Task prompt.
Output the material exactly, but drop every image it holds.

Dataset section.
◆ ◆ ◆ ◆

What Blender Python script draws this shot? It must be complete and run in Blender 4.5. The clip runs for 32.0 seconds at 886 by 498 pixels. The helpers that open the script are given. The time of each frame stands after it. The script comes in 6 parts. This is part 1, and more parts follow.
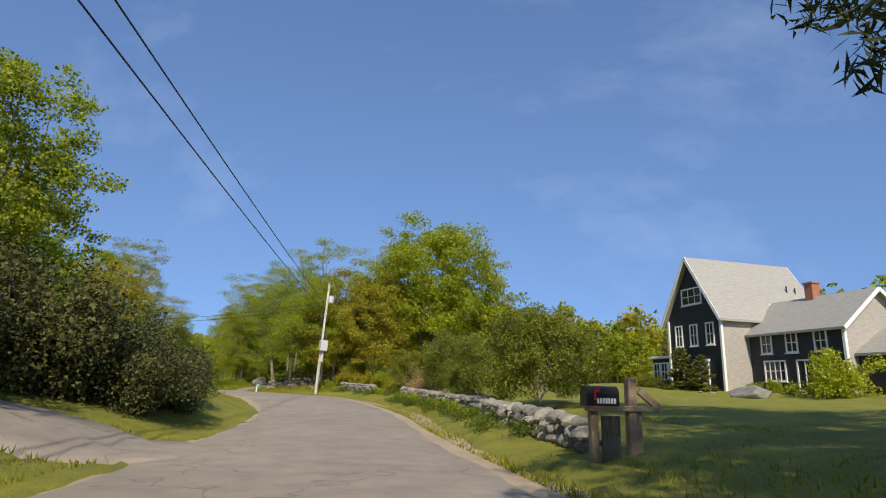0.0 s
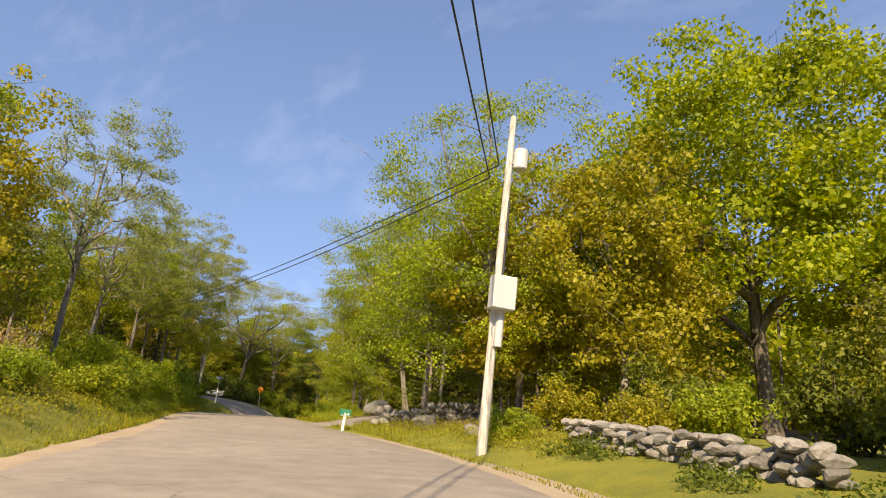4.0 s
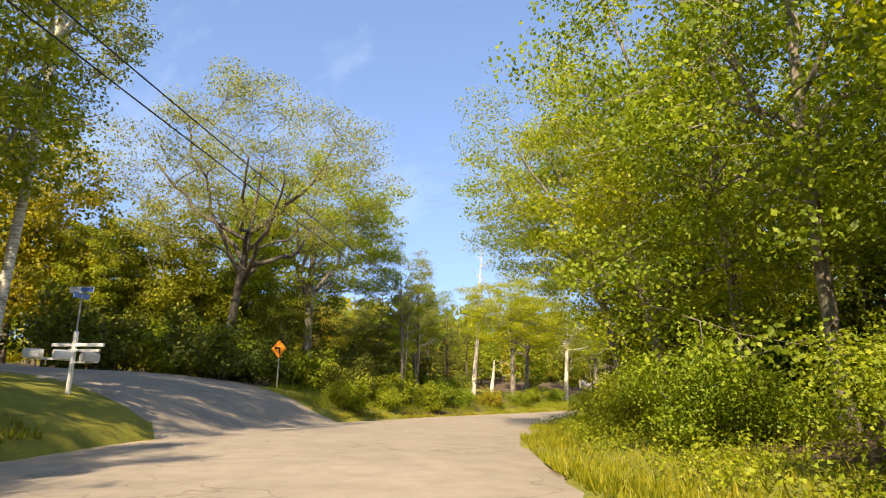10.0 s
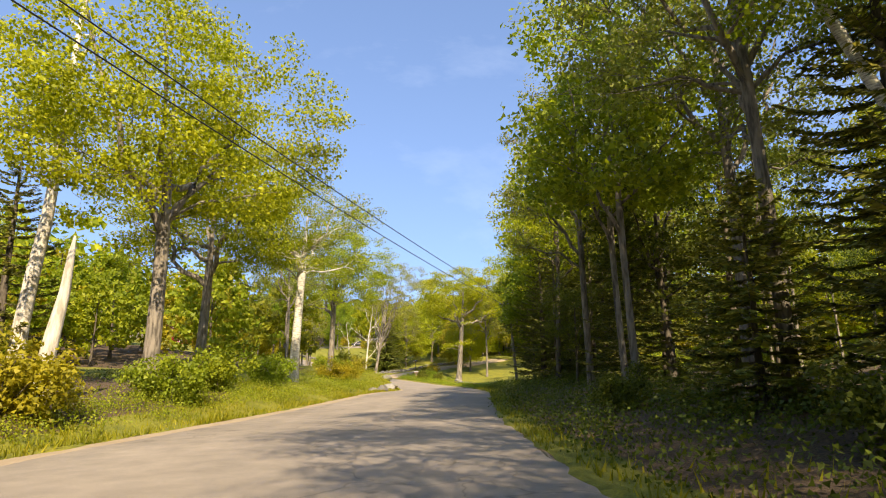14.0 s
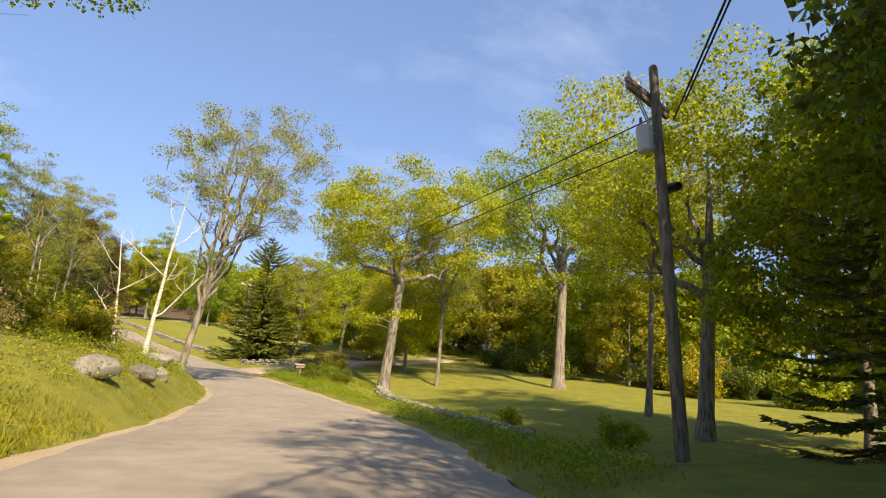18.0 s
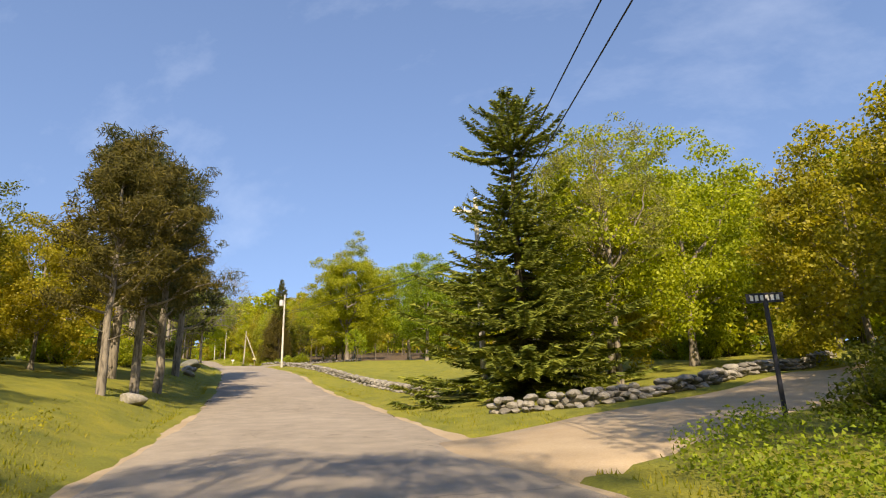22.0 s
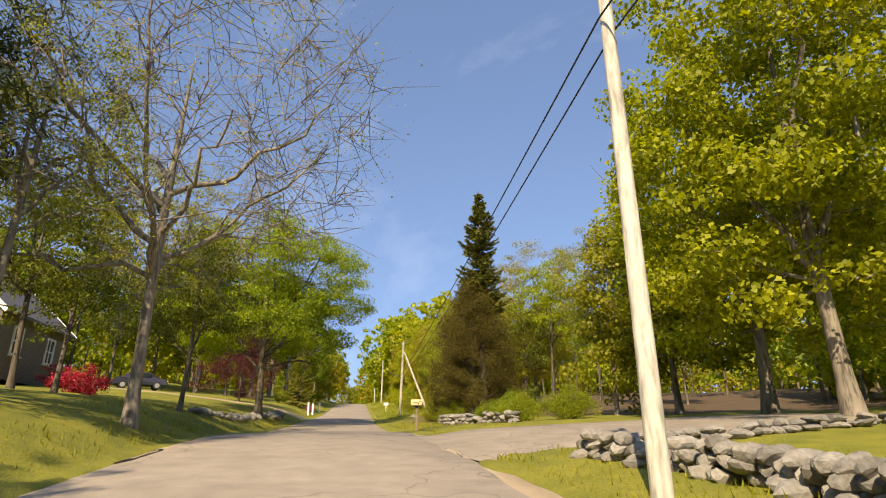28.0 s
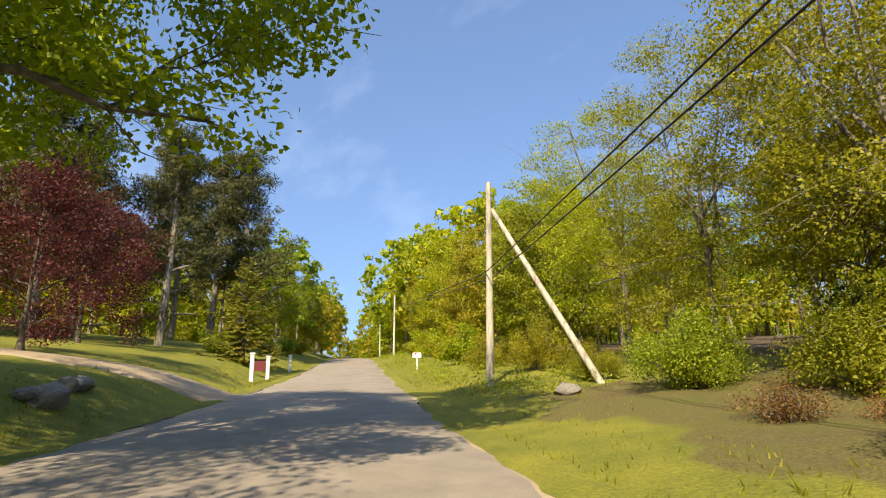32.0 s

◆ ◆ ◆ ◆

Answer to the problem.
What Blender Python script draws this shot? It must be complete and run in Blender 4.5. The clip runs for 32.0 seconds at 886 by 498 pixels. The helpers that open the script are given. The time of each frame stands after it. The script comes in 6 parts. This is part 1, and more parts follow.
0.0 s
4.0 s
10.0 s
14.0 s
18.0 s
22.0 s
28.0 s
32.0 s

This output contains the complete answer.